Pohanka Chair Matthew Pinsker Gives Students Chance to Work with Civil War Expert
September 23, 2011
Brenna McKelvey '12 and Matt Pinsker, Brian C. Pohanka '77 Chair in American Civil War History, review primary resources for her research on the shelling of Carlisle.
As the holder of the Brian C. Pohanka ’77 Chair in American Civil War History, Matthew Pinsker has served as a visiting fellow at the National Constitution Center in Philadelphia. He was appointed to the Abraham Lincoln Bicentennial Commission’s advisory committee by Gov. Ed Rendell. The Organization of American Historians named him a distinguished lecturer, and his classes have been featured on C-Span. House Divided, the online Civil War study tool he helped create, has been lauded by the Civil War Times.
But to students at Dickinson, he’s just another collaborator.
That’s because Pinsker doesn’t just teach history—he gets students involved in teaching history as well. As co-director of the House Divided project, for instance, he put to work several students who gained as much from the experience as they contributed.
“It’s great to take what I’ve learned and put it to use,” said Leigh Oczkowski ’11. “I’m researching battles I’d never heard of and really broadening my knowledge of the Civil War.”
Launched last spring, House Divided offers K-12 teachers multimedia clips, online photos and documents, calendars, timelines and interactive tools that make Civil War history more accessible to their students.
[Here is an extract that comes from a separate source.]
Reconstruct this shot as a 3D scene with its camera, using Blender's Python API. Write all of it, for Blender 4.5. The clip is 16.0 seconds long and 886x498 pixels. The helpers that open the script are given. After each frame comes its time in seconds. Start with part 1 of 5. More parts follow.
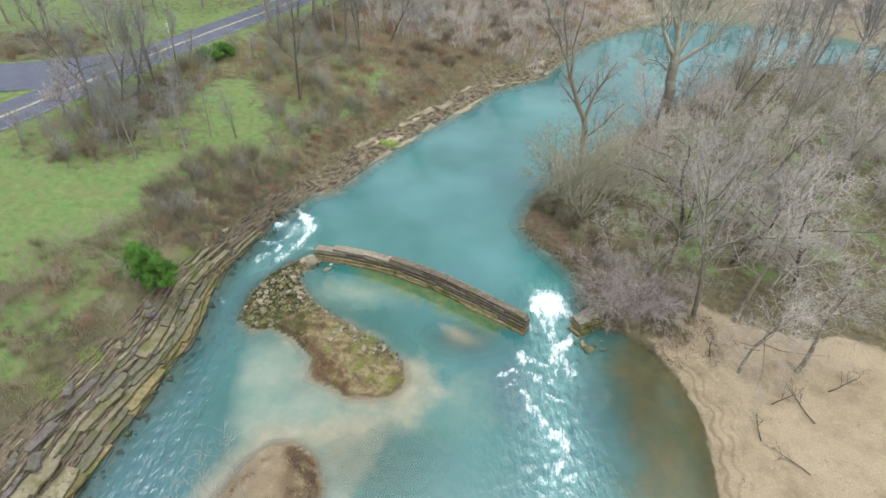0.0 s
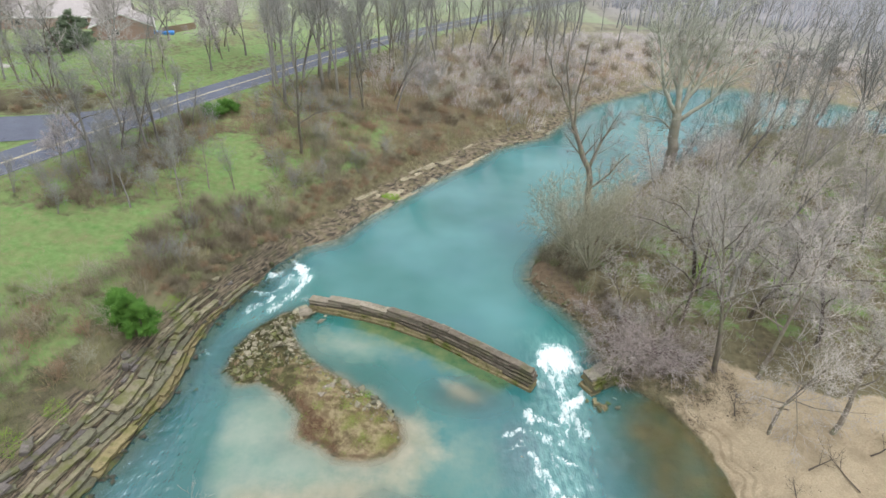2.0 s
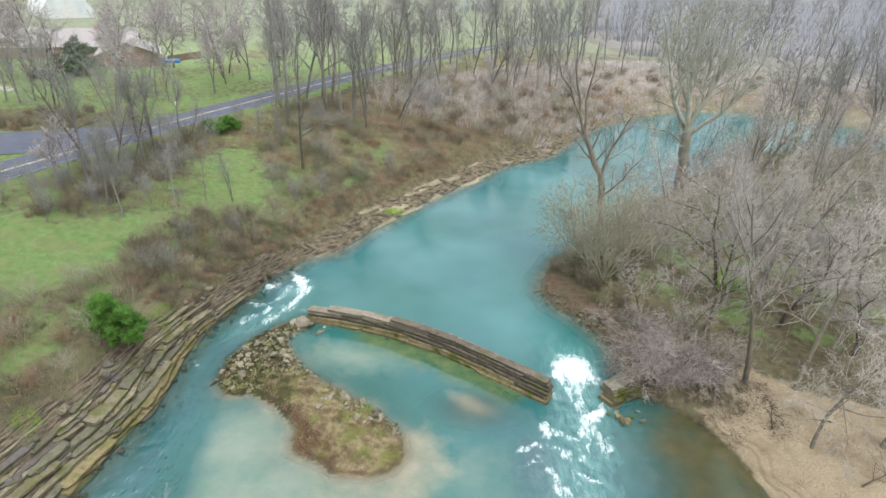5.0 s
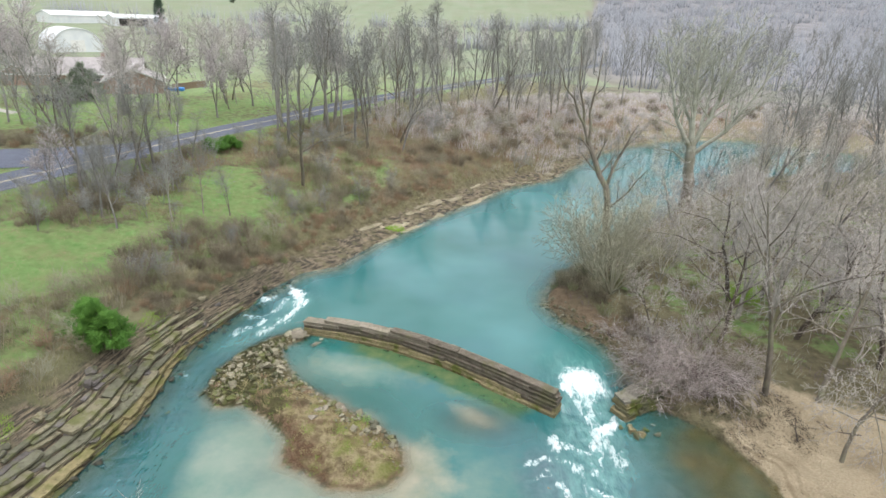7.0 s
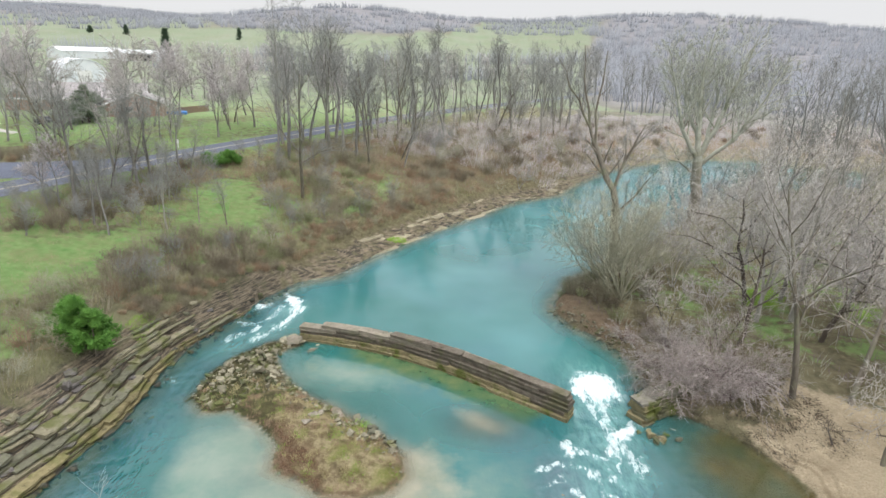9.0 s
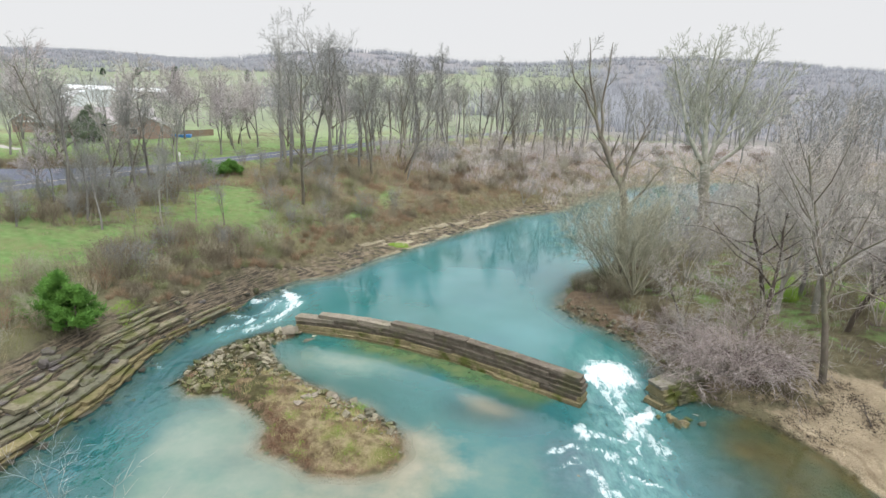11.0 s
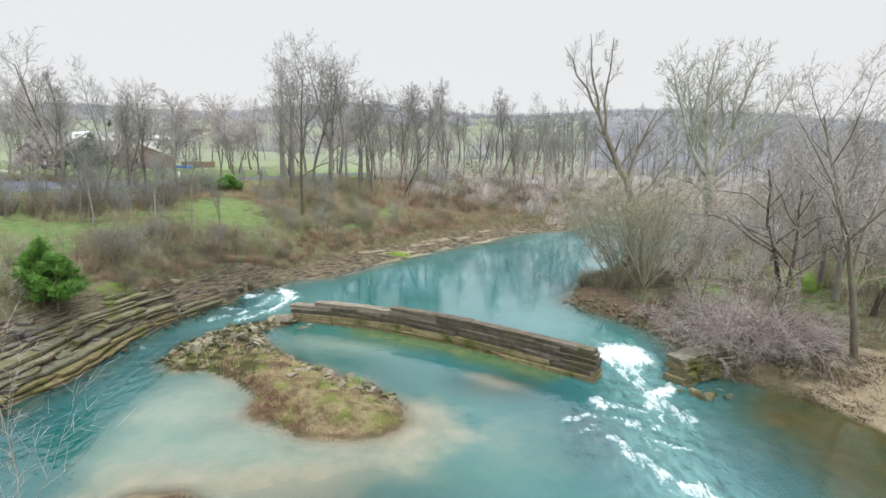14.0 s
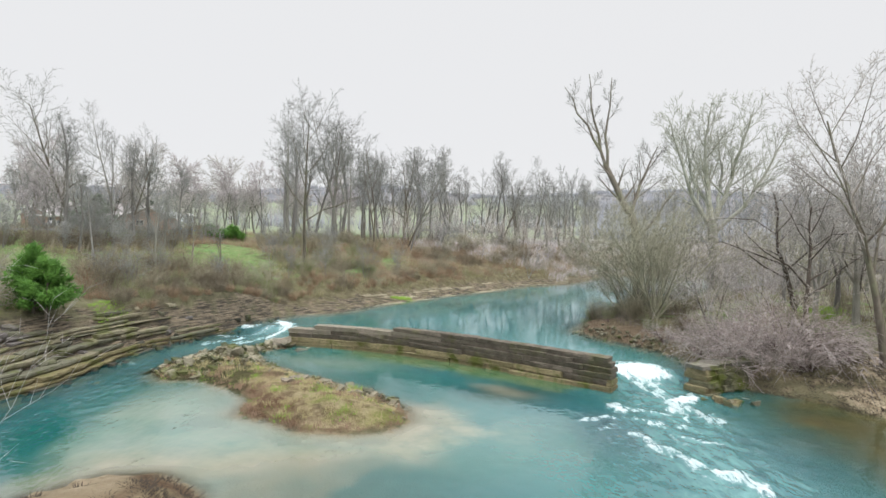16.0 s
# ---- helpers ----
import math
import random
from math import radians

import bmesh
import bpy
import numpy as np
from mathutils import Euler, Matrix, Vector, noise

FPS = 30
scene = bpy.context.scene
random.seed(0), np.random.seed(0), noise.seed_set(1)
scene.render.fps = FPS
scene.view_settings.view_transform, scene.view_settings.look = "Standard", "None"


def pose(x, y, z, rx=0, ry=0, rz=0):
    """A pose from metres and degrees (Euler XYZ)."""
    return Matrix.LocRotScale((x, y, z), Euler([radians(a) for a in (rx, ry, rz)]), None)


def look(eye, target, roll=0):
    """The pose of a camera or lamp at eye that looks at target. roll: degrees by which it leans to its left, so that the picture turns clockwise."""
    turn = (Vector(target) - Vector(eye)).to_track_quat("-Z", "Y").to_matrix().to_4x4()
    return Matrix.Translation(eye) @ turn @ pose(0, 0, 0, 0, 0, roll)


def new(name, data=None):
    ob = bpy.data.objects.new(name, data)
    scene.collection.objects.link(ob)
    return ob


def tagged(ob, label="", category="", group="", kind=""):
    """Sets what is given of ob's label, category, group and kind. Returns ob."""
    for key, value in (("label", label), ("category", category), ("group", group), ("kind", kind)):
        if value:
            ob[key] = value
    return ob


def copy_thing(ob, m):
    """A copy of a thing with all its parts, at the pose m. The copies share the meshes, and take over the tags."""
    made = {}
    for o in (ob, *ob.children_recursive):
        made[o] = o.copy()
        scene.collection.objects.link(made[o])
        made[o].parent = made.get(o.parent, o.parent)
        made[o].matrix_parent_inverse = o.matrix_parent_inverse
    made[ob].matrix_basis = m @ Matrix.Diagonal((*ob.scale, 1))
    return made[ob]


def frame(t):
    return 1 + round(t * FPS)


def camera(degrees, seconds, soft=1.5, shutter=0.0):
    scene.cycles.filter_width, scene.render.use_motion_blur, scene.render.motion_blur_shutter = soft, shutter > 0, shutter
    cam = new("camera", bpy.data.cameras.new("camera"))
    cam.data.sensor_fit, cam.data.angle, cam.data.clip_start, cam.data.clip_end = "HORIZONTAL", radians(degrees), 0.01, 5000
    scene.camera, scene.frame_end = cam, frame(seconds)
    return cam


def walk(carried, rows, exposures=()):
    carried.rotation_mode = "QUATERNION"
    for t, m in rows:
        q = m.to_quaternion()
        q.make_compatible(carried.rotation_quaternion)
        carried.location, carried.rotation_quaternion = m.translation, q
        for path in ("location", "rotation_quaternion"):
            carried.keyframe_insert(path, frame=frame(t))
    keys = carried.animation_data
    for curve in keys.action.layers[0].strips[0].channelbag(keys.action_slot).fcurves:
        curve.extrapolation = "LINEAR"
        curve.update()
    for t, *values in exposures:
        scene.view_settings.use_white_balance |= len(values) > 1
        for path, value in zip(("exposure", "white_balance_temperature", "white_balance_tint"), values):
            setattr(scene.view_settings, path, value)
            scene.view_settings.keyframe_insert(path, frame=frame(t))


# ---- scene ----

Getting the online resource up and running took a team of faculty, staff, and students managing more than 2,000 documents and several thousand images related to the 1840-1880 era.
“I really wanted an internship that would give me experience in my field,” said Brandon Rothenberg ’11, another history major who served as an intern on the project. “We are doing so many different things. Right now I’m researching the class of 1860 and writing essays and historiographies.”
In addition to Rothenberg and Oczkowski, Jake Rainwater ’11, Becca Solnit ’12 and Brenna McKelvey ’12 also collaborated with Pinsker and House Divided co-director John Osborne, associate professor emeritus of history, on everything from Google maps of Pennsylvania cemeteries to essays on the shelling of Carlisle and a massive bibliography of primary and secondary sources.
“We’re learning how to produce fast and accurate work that people can actually use,” said Rainwater. “It just keeps building.”
The project is an example of how gifts that support Dickinson’s faculty essentially have a double impact on students. Not only do those gifts allow the college to attract and retain top scholars dedicated to one-on-one teaching—but, because Dickinson faculty often involve students in their research, those gifts also allow students to work on cutting-edge projects in their field.
“We call it class-sourcing rather than outsourcing,” said Pinsker with a laugh.
And by working on projects like House Divided, Pinsker’s students have had the opportunity not only to get involved in real history—they’ve had the chance to contribute to the way history will be taught in the 21st century.
“You definitely got the sense that in a few years this will be not only a staple of historical tours, but a revolutionary tool that will be used throughout various aspects of life,” said Laura Hechtlinger ’12. “I was blown away.”